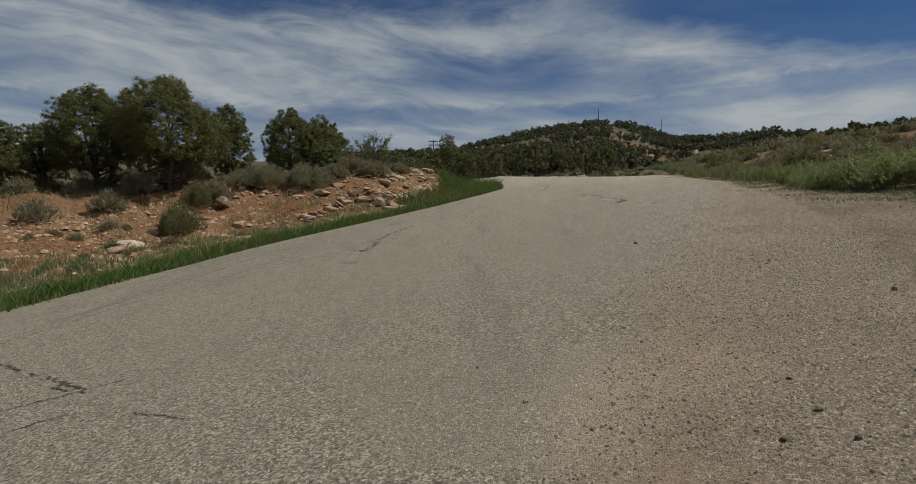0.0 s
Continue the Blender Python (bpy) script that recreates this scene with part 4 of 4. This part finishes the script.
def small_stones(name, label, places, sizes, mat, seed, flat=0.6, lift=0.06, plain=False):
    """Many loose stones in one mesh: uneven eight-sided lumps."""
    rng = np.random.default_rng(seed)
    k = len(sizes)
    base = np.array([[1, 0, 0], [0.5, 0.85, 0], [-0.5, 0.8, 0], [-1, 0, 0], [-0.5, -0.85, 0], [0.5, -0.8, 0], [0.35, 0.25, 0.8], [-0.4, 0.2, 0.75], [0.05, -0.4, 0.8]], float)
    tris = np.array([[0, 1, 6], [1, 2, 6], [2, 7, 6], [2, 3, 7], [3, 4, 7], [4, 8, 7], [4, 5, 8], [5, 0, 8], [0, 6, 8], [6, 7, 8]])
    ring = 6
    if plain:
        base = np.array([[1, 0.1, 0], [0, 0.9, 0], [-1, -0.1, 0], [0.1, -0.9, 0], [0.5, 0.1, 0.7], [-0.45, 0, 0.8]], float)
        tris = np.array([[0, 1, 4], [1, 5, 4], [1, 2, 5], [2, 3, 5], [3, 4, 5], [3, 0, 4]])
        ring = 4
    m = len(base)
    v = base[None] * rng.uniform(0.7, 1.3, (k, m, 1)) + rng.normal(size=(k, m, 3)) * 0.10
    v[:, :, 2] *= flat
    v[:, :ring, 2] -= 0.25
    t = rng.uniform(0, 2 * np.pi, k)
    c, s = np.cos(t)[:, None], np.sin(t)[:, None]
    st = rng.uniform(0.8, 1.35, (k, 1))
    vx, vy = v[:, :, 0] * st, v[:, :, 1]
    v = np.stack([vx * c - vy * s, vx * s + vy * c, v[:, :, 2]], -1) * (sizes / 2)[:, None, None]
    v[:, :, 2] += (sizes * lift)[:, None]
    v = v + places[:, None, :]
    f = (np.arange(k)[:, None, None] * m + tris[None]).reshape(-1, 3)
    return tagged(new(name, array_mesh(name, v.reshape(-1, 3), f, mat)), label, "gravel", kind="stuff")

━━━

Request: Quote all the lines above exactly as given. Do not include the pictures.

Correct response:
0.0 s
Continue the Blender Python (bpy) script that recreates this scene with part 4 of 4. This part finishes the script.
def small_stones(name, label, places, sizes, mat, seed, flat=0.6, lift=0.06, plain=False):
    """Many loose stones in one mesh: uneven eight-sided lumps."""
    rng = np.random.default_rng(seed)
    k = len(sizes)
    base = np.array([[1, 0, 0], [0.5, 0.85, 0], [-0.5, 0.8, 0], [-1, 0, 0], [-0.5, -0.85, 0], [0.5, -0.8, 0], [0.35, 0.25, 0.8], [-0.4, 0.2, 0.75], [0.05, -0.4, 0.8]], float)
    tris = np.array([[0, 1, 6], [1, 2, 6], [2, 7, 6], [2, 3, 7], [3, 4, 7], [4, 8, 7], [4, 5, 8], [5, 0, 8], [0, 6, 8], [6, 7, 8]])
    ring = 6
    if plain:
        base = np.array([[1, 0.1, 0], [0, 0.9, 0], [-1, -0.1, 0], [0.1, -0.9, 0], [0.5, 0.1, 0.7], [-0.45, 0, 0.8]], float)
        tris = np.array([[0, 1, 4], [1, 5, 4], [1, 2, 5], [2, 3, 5], [3, 4, 5], [3, 0, 4]])
        ring = 4
    m = len(base)
    v = base[None] * rng.uniform(0.7, 1.3, (k, m, 1)) + rng.normal(size=(k, m, 3)) * 0.10
    v[:, :, 2] *= flat
    v[:, :ring, 2] -= 0.25
    t = rng.uniform(0, 2 * np.pi, k)
    c, s = np.cos(t)[:, None], np.sin(t)[:, None]
    st = rng.uniform(0.8, 1.35, (k, 1))
    vx, vy = v[:, :, 0] * st, v[:, :, 1]
    v = np.stack([vx * c - vy * s, vx * s + vy * c, v[:, :, 2]], -1) * (sizes / 2)[:, None, None]
    v[:, :, 2] += (sizes * lift)[:, None]
    v = v + places[:, None, :]
    f = (np.arange(k)[:, None, None] * m + tris[None]).reshape(-1, 3)
    return tagged(new(name, array_mesh(name, v.reshape(-1, 3), f, mat)), label, "gravel", kind="stuff")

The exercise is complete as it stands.